BEIJING, Oct. 28 (Xinhua) -- The team of a Chinese sailor Guo Chuan who went missing during the trans-Pacific sailing said on Friday they were saddened by the U.S. Coast Guard's decision to suspend the search for him.
Guo Chuan preparing for his trans-Pacific sailing on Oct. 19, 2016. (Xinhua/Xu Yong)
The team said Guo, suspected to have fallen overboard his trimaran between 15:15 and 15:30 on Oct. 25 Beijing time, might wear life jacket and still stands a chance of surviving since he has been in the water for only three days.
"The waters off Hawaii was not so cold and he has a chance to survive," said the team, who had written a letter to the Coast Guard, asking resumption of search.
"We are deeply saddened by the decision to suspend the search and beg you to continue searching until there is confirmation that he has lost his last chance for survival," the group wrote in the letter.
"Guo Chuan's crew will assist regardless of cost, if you could just tell us what to do."
The team said a travel company in Hawaii has offered to provide five to 10 helicopters to search the missing sailor, but they need larger ships with helipads.
"These helicopters can fly 500 kilometers without stopping but the site of the accident is 900 kilometers off Hawaii. We need large ships which have helicopter platforms and equipment to refuel the choppers.

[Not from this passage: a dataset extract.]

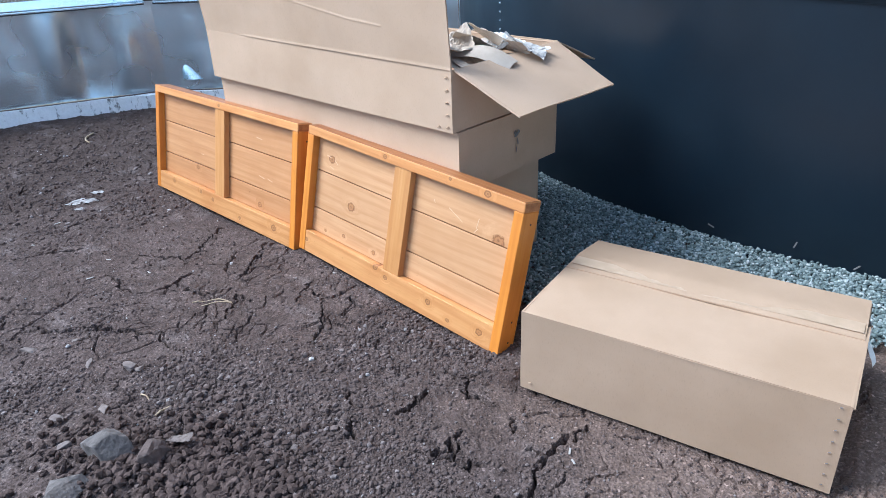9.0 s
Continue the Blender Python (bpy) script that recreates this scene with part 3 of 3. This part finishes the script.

Guo Chuan in San Francisco on Oct. 19, 2016. (Xinhua/Xu Yong)
The 51-year-old Chinese sailor was attempting to sail from San Fransico to Shanghai in 20 days or less for a new solo trans-Pacific world record.
The U.S. Coast Guard have suspended the active search for the missing mariner following the boarding of the trimaran. The boatcrew confirmed Guo was not on the vessel although his life jacket remains aboard.
Marine and navigation experts on Guo's team blamed Guo's disappearance on the jib, a triangular staysail that sets ahead of the foremast of a sailing vessel, which was seen broken from the ship and floating on the water.
Following a research of videos, photos and phone transcripts from rescuers, the experts agreed on two scenarios that led to Guo's disappearance.
When Guo tried to lower the jib against high winds, a difficult task for a solo sailor, the jib suddenly fell. Guo tried to prevent the sail from dropping into the water while standing at the narrow head of the ship. The ship rocked and Guo fell.
The second scenario could happen when Guo dealt with an accidental fall of the jib. Guo unknotted the harness for wider movement on the ship to drag the jib onboard, which got heavier after getting wet. A heavy wave could have thrown the sailor overboard.